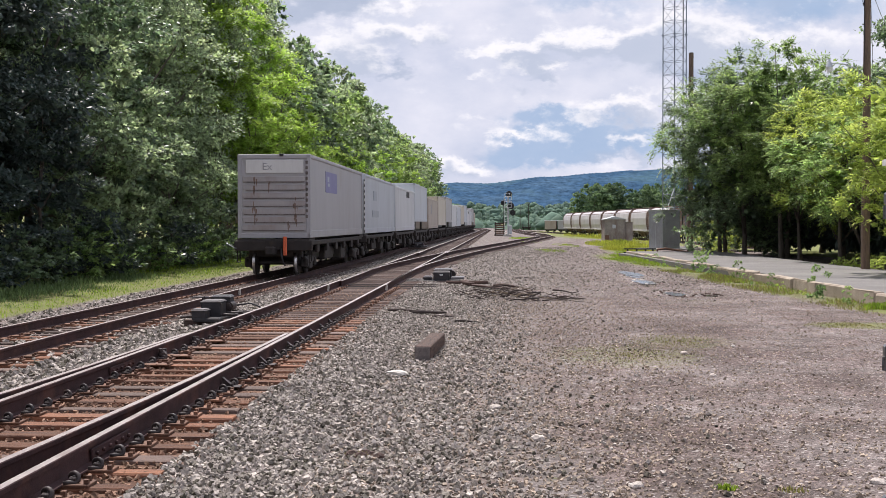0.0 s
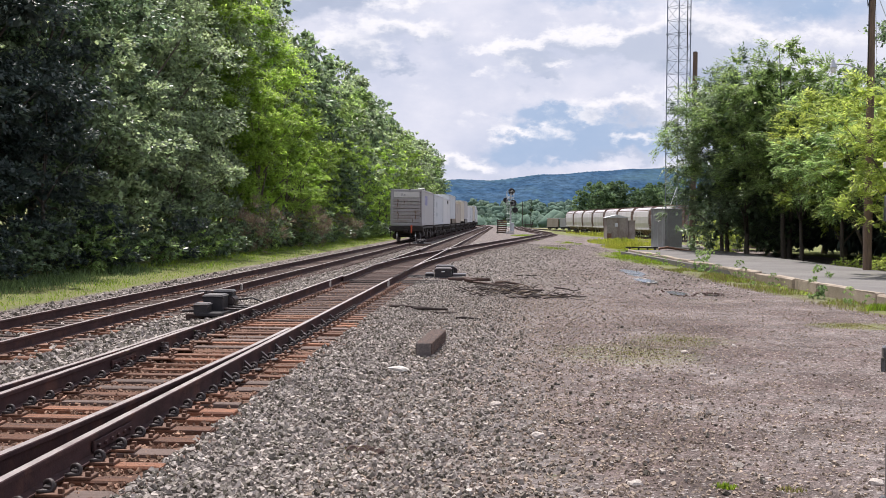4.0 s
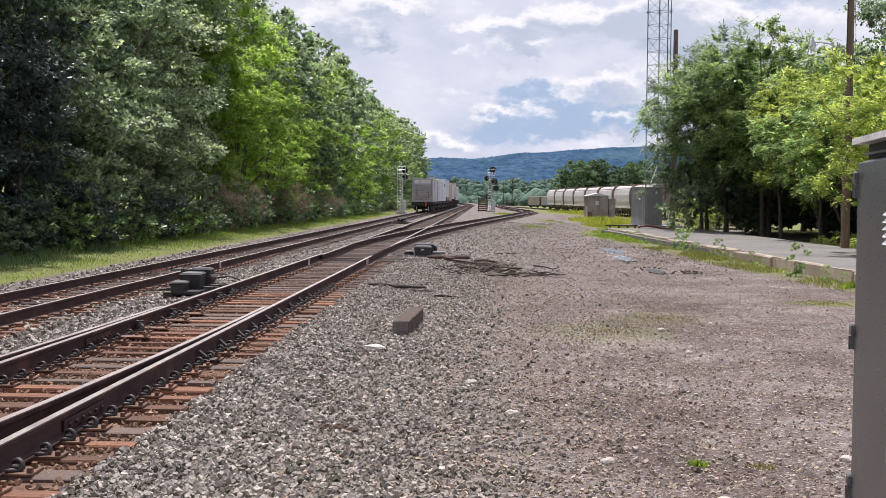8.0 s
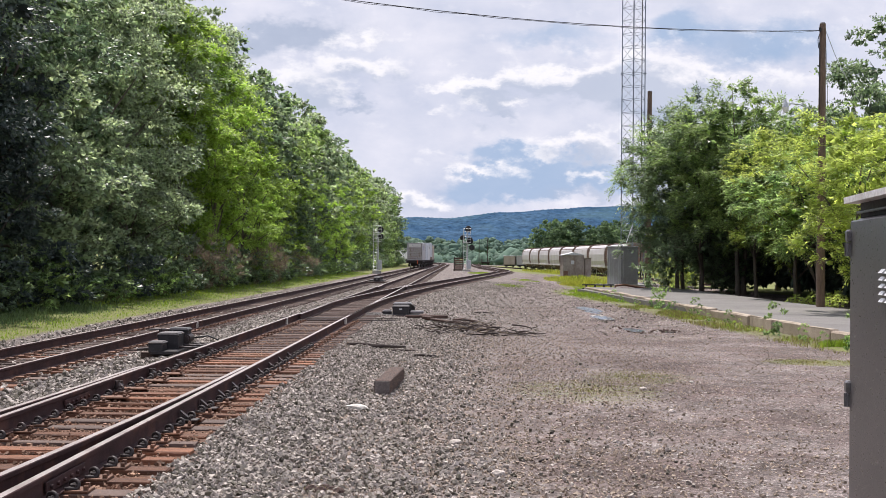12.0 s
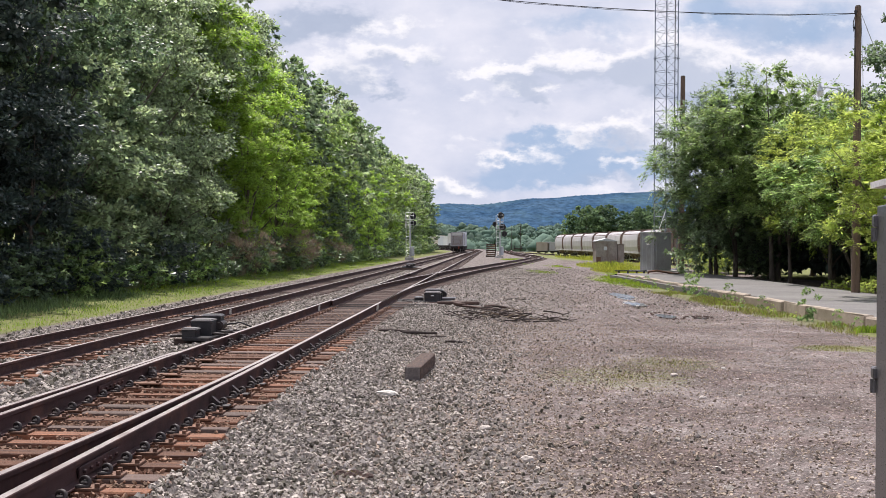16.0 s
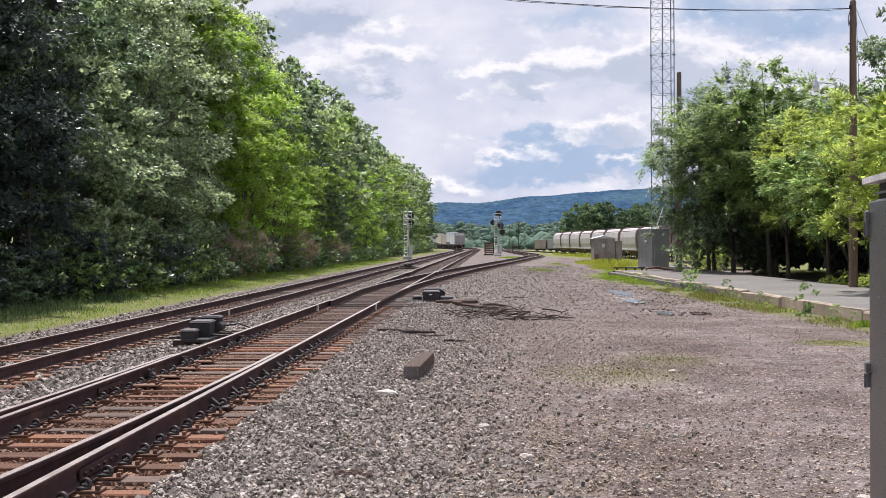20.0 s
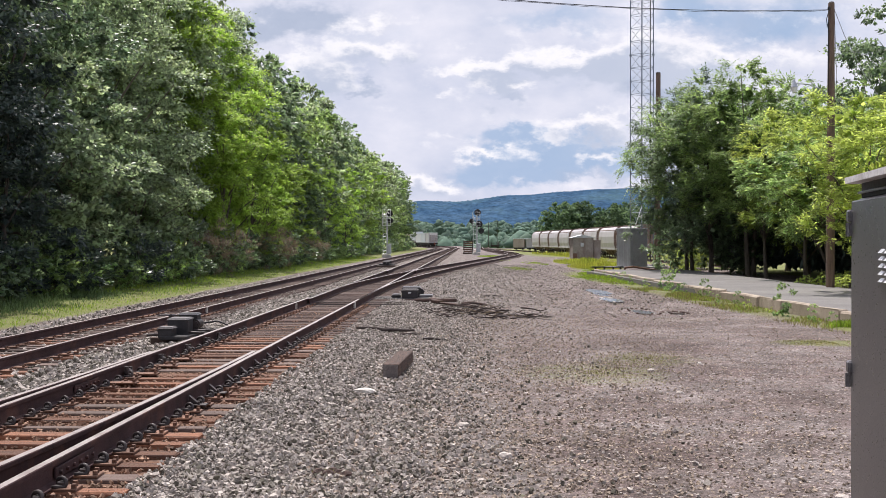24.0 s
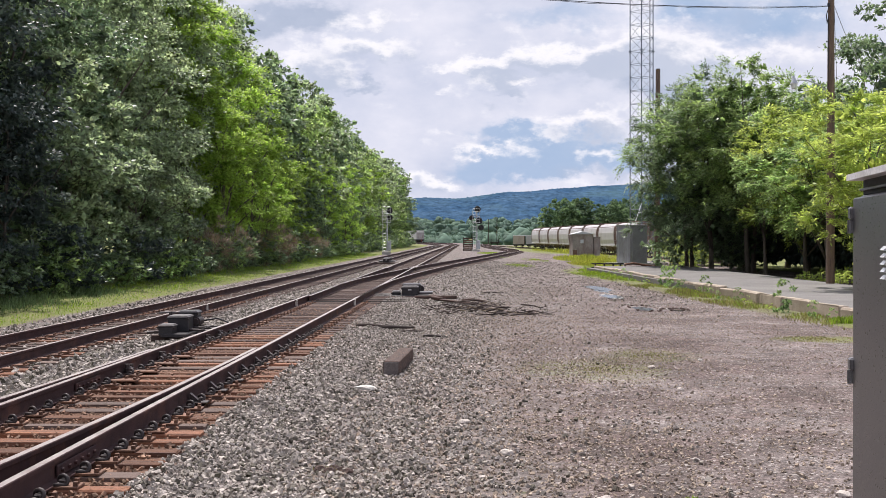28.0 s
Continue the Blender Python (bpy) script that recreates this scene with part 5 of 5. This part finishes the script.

Exercise prompt = Return the full material word for word. Do not include the pictures.

Exercise solution =
0.0 s
4.0 s
8.0 s
12.0 s
16.0 s
20.0 s
24.0 s
28.0 s
Continue the Blender Python (bpy) script that recreates this scene with part 5 of 5. This part finishes the script.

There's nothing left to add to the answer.